[Short task] Copy out each line of the listing that has the word "recreates" in it.

A block of data:
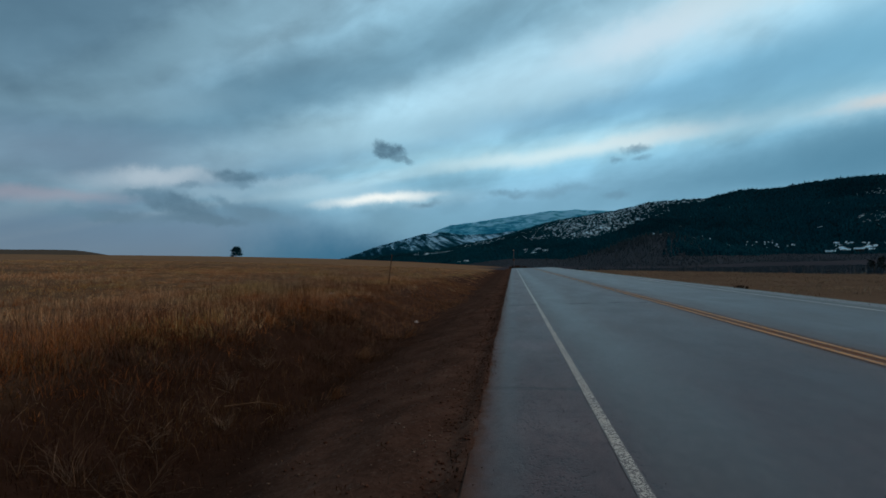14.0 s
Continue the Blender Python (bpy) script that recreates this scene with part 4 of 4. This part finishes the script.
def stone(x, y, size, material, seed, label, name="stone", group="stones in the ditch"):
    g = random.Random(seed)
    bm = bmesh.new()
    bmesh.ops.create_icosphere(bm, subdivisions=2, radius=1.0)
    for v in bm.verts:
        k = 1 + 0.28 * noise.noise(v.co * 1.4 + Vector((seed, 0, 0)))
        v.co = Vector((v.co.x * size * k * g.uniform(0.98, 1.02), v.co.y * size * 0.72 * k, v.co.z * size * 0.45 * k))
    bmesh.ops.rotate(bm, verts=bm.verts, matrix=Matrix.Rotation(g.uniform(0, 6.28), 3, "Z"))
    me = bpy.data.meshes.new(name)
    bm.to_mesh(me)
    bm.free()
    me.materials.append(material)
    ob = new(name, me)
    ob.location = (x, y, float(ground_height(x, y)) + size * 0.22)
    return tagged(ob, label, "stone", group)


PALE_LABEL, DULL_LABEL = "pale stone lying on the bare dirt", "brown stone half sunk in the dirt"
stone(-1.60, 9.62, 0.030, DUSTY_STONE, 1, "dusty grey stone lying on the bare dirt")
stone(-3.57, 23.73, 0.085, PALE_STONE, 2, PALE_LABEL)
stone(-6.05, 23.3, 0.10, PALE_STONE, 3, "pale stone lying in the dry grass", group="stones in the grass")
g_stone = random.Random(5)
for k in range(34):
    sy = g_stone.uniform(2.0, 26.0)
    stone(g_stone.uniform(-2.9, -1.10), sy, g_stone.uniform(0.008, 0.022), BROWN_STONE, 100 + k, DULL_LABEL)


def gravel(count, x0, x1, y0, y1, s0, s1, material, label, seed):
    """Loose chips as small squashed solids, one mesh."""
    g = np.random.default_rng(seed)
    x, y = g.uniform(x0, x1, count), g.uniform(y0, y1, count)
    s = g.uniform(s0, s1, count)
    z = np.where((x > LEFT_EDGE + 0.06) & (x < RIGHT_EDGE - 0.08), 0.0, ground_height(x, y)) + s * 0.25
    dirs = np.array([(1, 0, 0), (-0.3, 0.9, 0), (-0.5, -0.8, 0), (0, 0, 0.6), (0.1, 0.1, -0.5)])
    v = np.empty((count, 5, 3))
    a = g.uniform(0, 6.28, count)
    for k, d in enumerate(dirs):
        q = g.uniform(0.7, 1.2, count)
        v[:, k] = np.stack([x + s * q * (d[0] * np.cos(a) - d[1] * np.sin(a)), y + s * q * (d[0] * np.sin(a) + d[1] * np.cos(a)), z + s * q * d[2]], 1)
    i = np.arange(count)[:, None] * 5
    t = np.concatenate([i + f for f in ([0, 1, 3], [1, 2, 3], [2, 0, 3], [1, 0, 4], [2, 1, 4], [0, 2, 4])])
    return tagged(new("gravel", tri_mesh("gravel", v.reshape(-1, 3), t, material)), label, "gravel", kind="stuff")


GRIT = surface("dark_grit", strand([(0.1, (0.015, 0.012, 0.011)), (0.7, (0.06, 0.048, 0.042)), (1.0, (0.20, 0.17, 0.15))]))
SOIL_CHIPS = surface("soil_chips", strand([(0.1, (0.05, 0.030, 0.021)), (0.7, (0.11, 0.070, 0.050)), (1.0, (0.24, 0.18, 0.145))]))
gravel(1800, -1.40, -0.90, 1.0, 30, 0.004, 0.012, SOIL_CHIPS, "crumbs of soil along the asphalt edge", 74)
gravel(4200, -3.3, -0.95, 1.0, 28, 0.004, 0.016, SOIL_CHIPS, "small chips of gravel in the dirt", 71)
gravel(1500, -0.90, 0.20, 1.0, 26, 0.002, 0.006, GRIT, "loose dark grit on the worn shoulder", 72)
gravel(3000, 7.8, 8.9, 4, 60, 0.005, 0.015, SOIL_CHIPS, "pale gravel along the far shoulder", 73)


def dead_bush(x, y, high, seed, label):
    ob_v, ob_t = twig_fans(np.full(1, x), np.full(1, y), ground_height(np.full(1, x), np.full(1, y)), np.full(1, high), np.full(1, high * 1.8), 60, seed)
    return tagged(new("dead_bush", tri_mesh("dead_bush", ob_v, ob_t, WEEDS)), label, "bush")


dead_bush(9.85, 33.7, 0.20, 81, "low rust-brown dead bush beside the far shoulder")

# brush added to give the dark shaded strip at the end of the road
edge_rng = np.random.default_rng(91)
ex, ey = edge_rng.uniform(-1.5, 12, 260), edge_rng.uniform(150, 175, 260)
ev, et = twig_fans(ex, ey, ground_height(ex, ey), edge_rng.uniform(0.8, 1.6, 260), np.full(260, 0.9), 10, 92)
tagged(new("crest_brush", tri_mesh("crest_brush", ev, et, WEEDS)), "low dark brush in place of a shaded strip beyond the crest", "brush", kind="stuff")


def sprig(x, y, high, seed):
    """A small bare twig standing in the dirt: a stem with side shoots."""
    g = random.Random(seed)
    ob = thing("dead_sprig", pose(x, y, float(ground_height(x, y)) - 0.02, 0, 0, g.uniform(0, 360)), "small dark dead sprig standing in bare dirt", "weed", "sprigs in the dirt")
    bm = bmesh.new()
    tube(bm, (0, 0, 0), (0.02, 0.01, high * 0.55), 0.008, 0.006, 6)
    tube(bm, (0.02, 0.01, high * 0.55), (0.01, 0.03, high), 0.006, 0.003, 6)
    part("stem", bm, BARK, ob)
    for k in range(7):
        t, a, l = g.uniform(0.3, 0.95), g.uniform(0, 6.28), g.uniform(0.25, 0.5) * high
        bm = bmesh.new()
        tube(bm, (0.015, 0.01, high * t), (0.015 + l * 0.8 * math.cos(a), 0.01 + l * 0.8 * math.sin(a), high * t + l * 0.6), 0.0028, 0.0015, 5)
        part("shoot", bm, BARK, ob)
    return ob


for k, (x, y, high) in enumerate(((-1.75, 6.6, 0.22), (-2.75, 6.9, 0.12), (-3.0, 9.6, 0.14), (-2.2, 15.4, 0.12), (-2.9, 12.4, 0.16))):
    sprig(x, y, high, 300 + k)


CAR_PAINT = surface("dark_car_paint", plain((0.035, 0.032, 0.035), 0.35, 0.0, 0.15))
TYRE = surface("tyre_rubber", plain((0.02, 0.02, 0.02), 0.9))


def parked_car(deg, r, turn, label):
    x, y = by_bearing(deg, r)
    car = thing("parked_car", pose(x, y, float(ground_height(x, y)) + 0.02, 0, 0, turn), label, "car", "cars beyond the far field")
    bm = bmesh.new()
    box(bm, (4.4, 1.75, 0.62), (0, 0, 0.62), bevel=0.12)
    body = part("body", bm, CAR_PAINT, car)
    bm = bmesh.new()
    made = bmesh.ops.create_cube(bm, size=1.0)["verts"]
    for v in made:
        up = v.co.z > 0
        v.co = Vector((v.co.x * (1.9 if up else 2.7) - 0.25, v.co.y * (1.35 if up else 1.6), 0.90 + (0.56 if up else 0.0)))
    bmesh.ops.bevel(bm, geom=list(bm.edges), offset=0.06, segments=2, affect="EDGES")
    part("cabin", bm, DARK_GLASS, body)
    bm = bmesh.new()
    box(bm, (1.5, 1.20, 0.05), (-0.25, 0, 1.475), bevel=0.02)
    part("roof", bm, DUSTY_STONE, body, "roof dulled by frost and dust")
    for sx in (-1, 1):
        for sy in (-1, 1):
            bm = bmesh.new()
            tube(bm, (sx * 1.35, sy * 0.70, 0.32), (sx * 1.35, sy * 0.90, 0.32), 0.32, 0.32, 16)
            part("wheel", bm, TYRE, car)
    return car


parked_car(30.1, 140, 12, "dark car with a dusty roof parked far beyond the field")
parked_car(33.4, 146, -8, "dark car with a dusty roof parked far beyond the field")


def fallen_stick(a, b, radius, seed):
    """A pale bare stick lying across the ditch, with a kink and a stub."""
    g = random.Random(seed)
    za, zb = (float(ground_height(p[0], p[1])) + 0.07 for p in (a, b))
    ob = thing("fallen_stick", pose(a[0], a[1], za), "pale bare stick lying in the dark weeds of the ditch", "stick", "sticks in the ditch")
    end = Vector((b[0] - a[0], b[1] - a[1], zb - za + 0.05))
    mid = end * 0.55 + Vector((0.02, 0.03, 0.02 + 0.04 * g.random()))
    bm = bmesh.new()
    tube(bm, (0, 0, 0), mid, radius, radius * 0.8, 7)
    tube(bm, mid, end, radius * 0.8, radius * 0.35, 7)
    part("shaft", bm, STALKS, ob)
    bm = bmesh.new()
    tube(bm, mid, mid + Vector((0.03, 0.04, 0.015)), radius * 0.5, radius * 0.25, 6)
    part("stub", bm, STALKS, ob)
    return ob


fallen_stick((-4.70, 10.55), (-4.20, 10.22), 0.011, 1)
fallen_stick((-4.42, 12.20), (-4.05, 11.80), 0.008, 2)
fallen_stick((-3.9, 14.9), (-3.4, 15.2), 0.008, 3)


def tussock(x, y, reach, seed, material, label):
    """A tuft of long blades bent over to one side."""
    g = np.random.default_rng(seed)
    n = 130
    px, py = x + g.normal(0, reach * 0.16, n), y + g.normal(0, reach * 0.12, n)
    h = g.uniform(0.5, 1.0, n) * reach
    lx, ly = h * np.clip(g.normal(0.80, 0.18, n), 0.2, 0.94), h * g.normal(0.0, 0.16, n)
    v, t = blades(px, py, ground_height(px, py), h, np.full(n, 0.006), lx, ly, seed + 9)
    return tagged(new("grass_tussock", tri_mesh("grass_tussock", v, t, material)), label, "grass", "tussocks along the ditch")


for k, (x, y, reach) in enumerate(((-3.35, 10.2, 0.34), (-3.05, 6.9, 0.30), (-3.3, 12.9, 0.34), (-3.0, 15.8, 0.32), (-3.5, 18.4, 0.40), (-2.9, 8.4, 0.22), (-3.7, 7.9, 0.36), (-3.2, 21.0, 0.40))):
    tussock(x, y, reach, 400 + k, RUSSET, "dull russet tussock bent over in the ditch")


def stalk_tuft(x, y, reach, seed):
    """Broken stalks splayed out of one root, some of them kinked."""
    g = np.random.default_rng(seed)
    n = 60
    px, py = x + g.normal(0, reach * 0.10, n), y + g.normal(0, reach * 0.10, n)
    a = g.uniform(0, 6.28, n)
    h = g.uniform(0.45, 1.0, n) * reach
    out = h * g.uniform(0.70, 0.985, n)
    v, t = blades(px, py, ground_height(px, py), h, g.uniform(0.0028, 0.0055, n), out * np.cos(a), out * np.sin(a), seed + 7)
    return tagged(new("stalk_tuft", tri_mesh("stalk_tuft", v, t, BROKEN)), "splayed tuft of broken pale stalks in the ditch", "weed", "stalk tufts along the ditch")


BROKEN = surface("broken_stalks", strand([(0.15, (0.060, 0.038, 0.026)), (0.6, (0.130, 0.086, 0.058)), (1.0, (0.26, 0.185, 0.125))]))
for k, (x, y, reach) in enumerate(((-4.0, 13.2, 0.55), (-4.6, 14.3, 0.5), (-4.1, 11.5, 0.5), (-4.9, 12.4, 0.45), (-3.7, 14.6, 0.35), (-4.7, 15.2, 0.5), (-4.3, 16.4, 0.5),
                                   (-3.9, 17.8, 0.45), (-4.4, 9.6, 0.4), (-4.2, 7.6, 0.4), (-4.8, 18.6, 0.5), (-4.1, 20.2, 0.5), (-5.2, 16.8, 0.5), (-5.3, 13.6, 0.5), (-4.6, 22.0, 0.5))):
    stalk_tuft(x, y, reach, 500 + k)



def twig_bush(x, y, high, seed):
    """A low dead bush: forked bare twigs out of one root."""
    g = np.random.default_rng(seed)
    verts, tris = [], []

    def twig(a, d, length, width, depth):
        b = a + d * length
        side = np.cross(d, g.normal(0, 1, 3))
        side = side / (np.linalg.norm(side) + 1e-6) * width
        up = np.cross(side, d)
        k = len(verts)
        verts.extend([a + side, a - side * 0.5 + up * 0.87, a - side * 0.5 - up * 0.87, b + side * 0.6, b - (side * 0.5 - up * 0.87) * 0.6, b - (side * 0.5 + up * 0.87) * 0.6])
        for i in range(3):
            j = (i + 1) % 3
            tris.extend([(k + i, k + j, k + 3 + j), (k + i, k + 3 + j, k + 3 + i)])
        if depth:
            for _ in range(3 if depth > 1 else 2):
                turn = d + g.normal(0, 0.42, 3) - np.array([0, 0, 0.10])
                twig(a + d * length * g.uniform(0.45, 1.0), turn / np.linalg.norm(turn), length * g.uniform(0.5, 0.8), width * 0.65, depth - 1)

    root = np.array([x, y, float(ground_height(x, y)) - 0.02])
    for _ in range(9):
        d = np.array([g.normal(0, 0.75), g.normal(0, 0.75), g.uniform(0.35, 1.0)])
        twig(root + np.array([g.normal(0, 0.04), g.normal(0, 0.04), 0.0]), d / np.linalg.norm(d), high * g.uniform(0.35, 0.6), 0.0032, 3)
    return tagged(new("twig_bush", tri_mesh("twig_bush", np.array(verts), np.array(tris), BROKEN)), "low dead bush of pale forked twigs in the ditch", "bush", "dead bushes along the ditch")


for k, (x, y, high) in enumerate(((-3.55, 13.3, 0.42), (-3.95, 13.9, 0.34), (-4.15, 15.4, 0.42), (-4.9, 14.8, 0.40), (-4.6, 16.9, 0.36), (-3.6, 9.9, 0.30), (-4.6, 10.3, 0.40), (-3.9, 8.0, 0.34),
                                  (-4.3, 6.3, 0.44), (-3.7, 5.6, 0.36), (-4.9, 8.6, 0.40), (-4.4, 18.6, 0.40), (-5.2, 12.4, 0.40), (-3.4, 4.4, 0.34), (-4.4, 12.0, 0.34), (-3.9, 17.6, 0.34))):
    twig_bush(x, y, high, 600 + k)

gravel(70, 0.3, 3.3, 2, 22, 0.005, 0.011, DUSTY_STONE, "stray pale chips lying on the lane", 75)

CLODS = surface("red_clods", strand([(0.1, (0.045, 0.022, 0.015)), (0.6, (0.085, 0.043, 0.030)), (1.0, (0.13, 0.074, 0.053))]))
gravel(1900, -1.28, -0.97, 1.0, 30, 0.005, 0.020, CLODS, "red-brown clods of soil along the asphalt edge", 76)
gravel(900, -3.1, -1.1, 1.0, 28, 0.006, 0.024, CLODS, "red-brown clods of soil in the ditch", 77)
* * *
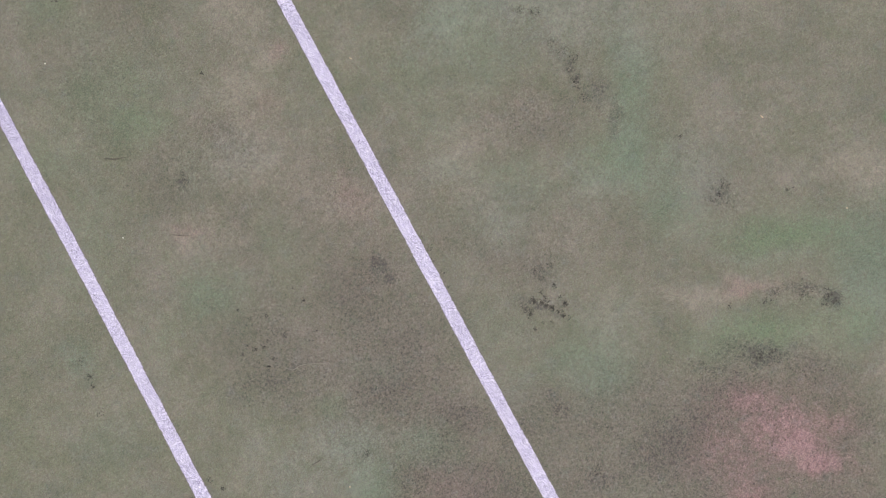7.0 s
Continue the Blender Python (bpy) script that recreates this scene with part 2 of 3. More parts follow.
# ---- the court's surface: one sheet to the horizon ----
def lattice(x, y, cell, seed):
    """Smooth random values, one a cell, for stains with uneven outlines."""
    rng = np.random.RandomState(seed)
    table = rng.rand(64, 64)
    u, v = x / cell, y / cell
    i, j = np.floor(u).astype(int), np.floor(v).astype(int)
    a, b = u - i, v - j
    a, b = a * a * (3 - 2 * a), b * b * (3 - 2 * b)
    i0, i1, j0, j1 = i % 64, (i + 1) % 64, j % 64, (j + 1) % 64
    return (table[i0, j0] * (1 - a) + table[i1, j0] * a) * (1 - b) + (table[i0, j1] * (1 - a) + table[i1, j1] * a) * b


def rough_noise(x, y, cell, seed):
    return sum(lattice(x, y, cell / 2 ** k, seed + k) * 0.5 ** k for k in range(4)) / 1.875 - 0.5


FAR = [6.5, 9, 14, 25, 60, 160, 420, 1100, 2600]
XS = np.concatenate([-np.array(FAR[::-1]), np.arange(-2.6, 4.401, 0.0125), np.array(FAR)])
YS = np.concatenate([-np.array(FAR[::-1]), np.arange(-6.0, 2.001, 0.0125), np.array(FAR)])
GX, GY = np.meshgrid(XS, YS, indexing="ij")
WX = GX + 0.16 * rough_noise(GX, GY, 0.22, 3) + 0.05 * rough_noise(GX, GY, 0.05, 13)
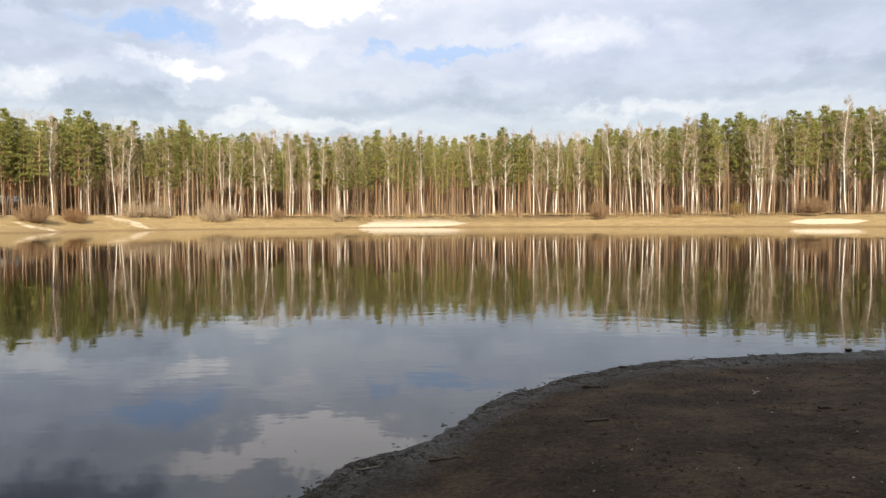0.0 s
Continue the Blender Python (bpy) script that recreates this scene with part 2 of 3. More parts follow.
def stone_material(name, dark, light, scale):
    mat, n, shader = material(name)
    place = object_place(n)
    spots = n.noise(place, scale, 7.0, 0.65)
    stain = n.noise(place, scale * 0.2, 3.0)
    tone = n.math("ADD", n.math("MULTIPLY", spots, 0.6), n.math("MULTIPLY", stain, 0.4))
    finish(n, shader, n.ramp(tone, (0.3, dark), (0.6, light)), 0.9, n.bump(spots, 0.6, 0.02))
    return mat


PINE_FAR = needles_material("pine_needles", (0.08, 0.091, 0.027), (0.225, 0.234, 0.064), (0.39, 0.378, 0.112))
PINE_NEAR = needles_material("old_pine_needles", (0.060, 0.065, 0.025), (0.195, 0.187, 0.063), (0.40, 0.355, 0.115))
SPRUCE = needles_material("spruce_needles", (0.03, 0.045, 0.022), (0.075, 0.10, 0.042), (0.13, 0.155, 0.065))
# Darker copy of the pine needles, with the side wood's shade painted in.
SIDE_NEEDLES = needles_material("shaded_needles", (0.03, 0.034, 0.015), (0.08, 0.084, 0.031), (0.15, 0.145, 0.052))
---
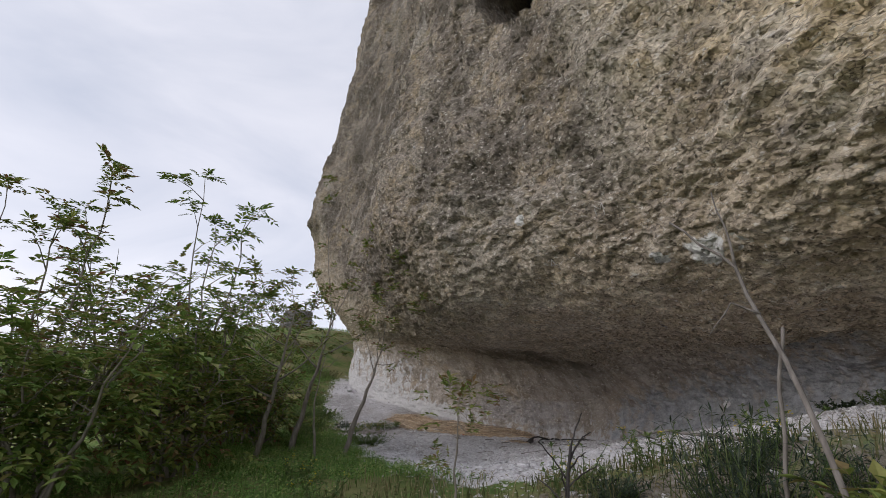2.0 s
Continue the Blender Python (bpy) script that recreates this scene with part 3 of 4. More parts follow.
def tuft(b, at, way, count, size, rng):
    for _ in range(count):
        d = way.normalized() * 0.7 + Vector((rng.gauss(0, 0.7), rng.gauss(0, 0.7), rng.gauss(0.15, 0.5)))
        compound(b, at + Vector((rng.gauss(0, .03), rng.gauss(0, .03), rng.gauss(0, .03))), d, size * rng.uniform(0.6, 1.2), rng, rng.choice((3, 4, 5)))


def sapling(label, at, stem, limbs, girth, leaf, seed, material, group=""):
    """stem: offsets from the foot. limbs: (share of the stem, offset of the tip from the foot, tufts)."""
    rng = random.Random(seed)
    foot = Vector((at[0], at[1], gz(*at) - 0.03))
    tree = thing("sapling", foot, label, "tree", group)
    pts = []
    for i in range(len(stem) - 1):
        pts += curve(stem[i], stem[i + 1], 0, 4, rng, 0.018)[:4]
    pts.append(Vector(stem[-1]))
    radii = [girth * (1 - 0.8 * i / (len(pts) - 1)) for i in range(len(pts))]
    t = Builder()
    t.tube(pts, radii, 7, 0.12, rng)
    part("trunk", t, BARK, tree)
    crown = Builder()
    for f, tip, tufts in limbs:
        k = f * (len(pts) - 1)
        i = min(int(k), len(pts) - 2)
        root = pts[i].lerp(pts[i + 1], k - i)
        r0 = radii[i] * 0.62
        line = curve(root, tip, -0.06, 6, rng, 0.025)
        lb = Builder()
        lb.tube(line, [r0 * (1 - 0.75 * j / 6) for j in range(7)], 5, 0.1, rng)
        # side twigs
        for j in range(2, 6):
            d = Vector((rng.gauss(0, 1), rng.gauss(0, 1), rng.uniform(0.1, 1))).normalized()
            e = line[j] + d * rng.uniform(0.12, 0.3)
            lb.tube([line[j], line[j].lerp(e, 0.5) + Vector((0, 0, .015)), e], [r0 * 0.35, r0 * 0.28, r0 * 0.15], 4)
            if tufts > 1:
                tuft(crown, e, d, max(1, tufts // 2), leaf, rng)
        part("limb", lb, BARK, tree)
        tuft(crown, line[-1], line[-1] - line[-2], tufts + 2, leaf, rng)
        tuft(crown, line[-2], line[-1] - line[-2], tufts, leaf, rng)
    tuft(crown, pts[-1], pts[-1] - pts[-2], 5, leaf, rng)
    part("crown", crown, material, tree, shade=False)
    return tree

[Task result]
Continue the Blender Python (bpy) script that recreates this scene with part 4 of 4. This part finishes the script.
Continue the Blender Python (bpy) script that recreates this scene with part 2 of 3. More parts follow.
Continue the Blender Python (bpy) script that recreates this scene with part 2 of 3. More parts follow.
Continue the Blender Python (bpy) script that recreates this scene with part 3 of 4. More parts follow.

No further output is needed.